As any regular reader knows, I’m a big fan of RSS, a protocol web sites use to deliver information to you when it appears. (It’s that good old fashioned notion of having a magazine delivered to your home, vs. going out and searching through the newsstands for the latest issue.)

The problem with RSS?

While it gives you great access to information, RSS dramatically increases the amount of information presented to you (depending on your search parameters) and in itself contributes to information overload. (When I fire up my Attensa feed reader I generally can have more than 700 articles waiting for me. Full disclosure: Attensa is a client of mine; and a tool I use daily for online news, research, monitoring client mentions and competitive information.)

Just like I am, enterprise 2.0 knowledge workers are beginning to understand the value of RSS; and are bringing their personal readers (which are all free, by the way) into their work environment. Suddenly, there are desktops with ALL SORTS of little RSS applications running.

Suddenly, There’s a Problem for IT

It drives IT’s support and service costs through the roof when unapproved, (sometimes poorly written) applications start interacting and mucking with other apps, network services, etc. That’s a bad thing.

The good news? There are enterprise-class, managed RSS systems available now that are not only secure, scalable and reliable (which speaks to our friends in IT); they track a wealth of information that’s invaluable to the business (which speaks to our friends in marketing).

Imagine the possibilities of this kind of understanding within your organization:

  • As users interact with information, their behaviors provide clues as to what is important to them, and what is not important.
  • Attensa can monitor these behaviors and create a smart profile of each user’s attention.
  • These individual profiles drive intelligent filters / views that each user can use to consume relevant information.

As a result, I can focus my attention on information that matters - and not have to wade through the 700 pieces of information it makes possible.

It’s like my iPhone figuring out how I type, and fixing my fat thumb mistakes for me.

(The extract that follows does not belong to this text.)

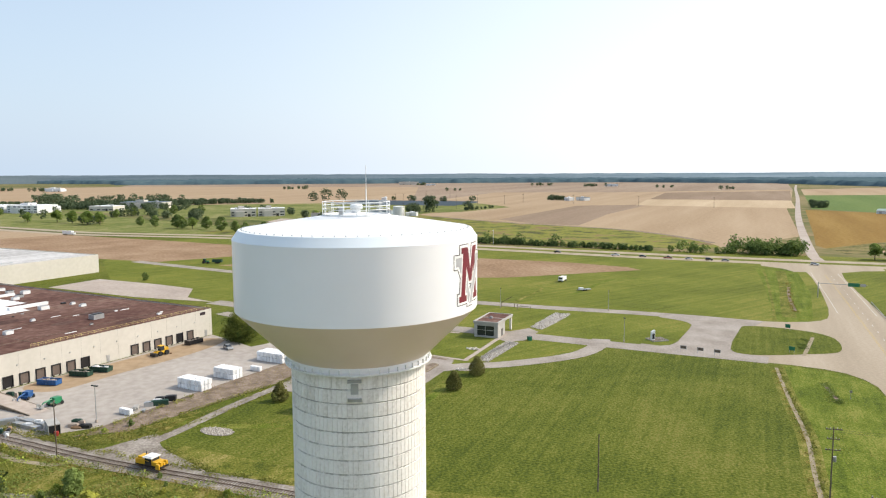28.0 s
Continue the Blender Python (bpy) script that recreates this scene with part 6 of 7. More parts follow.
part("cap", boxes((-1.3, 1.3, -0.35, 0.35, 13.2, 14.4)), DARK_METAL, big)
wt = thing("sign_ball", -185, 470, 0, 0, "small far pole with a round white sign", "sign")
part("shaft", bar(bmesh.new(), (0, 0, 0), (0, 0, 17), 0.35, 8), GALV, wt)
part("head", lathe([(0.1, 16.4), (1.5, 17), (1.6, 17.6), (0.9, 18.3), (0.1, 18.4)], 16), WALL_BLUEGREY, wt)


def signal(x, y, turn, reach, label):
    """A crossing signal: mast with lights, a cantilever arm with two pairs of lights, and a raised gate arm."""
    t = thing("crossing_signal", x, y, 0, turn, label, "crossing signal", "level crossing signals")
    part("mast", bar(bmesh.new(), (0, 0, 0), (0, 0, 6.6), 0.17, 8), GALV, t)
    arm = bmesh.new()
    for dz in (0, 0.55):
        bar(arm, (0, 0, 5.6 + dz), (reach, 0, 5.9 + dz * 0.6), 0.06)
    for k in range(6):
        bar(arm, (reach * k / 6, 0, 5.6 + 0.05 * k), (reach * (k + 1) / 6, 0, 6.15 - 0.02 * k), 0.035)
    part("cantilever", arm, GALV, t, "grey lattice cantilever")
    for px, pz in ((reach * 0.62, 5.6), (reach * 0.97, 5.6), (0, 2.6)):
        h = part("light_bar", boxes((px - 0.7, px + 0.7, -0.06, 0.06, pz - 0.04, pz + 0.04)), DARK_METAL, t)
        for s in (-0.55, 0.55):
            part("hood", bar(bmesh.new(), (px + s, -0.18, pz), (px + s, 0.12, pz), 0.3, 10), BLACK, h)
    g = thing("gate_mast", 0, 0, 0, 0, "", "")
    g.parent = t
    g.location = (0.9, -1.6, 0)
    part("mast", bar(bmesh.new(), (0, 0, 0), (0, 0, 4.2), 0.12, 8), GALV, g)
    part("light_bar", boxes((-0.7, 0.7, -0.06, 0.06, 2.5, 2.6)), DARK_METAL, g)
    part("gate_arm", boxes((-0.07, 0.07, -0.3, -0.2, 1.2, 8.2)), SIGN_WHITE, g, "raised white gate arm")
    for s in (-0.55, 0.55):
        part("hood", bar(bmesh.new(), (s, -0.18, 2.55), (s, 0.12, 2.55), 0.28, 10), BLACK, g)
    part("crossbuck", boxes((-0.7, 0.7, -0.14, -0.1, 3.5, 3.7)), SIGN_WHITE, g)
    part("counterweight", boxes((-0.25, 0.25, -0.5, 0.1, 0.8, 1.4)), DARK_METAL, g)


signal(-34.6, 94.2, 52, 7.0, "railway crossing signal with cantilever lights and raised gate")
signal(-18.2, 103.6, 232, 7.0, "railway crossing signal with cantilever lights and raised gate")
cab = thing("relay_cabinet", -34.4, 86.2, 0, 10, "white steel relay cabinet beside the crossing", "cabinet")
part("body", boxes((-1.0, 1.0, -0.8, 0.8, 0.2, 2.5)), WALL_WHITE, cab)
part("lid", boxes((-1.12, 1.12, -0.92, 0.92, 2.5, 2.68)), WALL_WHITE, cab)
part("door", boxes((-0.8, 0.8, -0.84, -0.8, 0.4, 2.3)), BRICK_GREY, cab)
part("plinth", boxes((-1.1, 1.1, -0.9, 0.9, 0, 0.2)), LOT, cab)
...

It’s amazing to me that a tool can ‘watch’ hundreds of factors and learn reading behaviors and content preferences as readers interact with information. For an entire enterprise full of users, it will watch:

  • Which subscriptions are read most frequently?
  • How many articles are being read, given the number available?
  • How long does each user spend reading an article, given its length?
  • Is the information being forwarded to others?
  • Is it being tagged or republished?
  • Or, is being ignored completely or deleted instantly?

Then, individual reading behaviors are matched to content cues in the articles themselves including:

  • Content keywords
  • Authors that are read frequently
  • Search terms being tracked

As user behaviors change, the “attention analytics” will evolve with them. I am training my RSS reader to prioritize my information for me, and serve it to me in a unique, personal manner. Smart.

Better yet, though, when you add the Feed Server™ , individual profiles are aggregated across workgroups, product teams, even the entire enterprise; delivering rich reporting and analytics that drive a collaborative, more intelligent understanding of how knowledge spreads across the enterprise.

This is waaay more powerful than web analytics. This is attention analytics. Now we’re getting closer to getting inside the heads of our employees; being able to watch what grabs their attention, what keeps it, and what isn’t cutting it. As a marketer, if I could have that insight, I’d be tuned to that channel. Perhaps that’s why RSS is coming soon to televisions

And for knowledge workers, suddenly the glut of information they’re facing is more manageable - because it’s served up based on their individual preferences.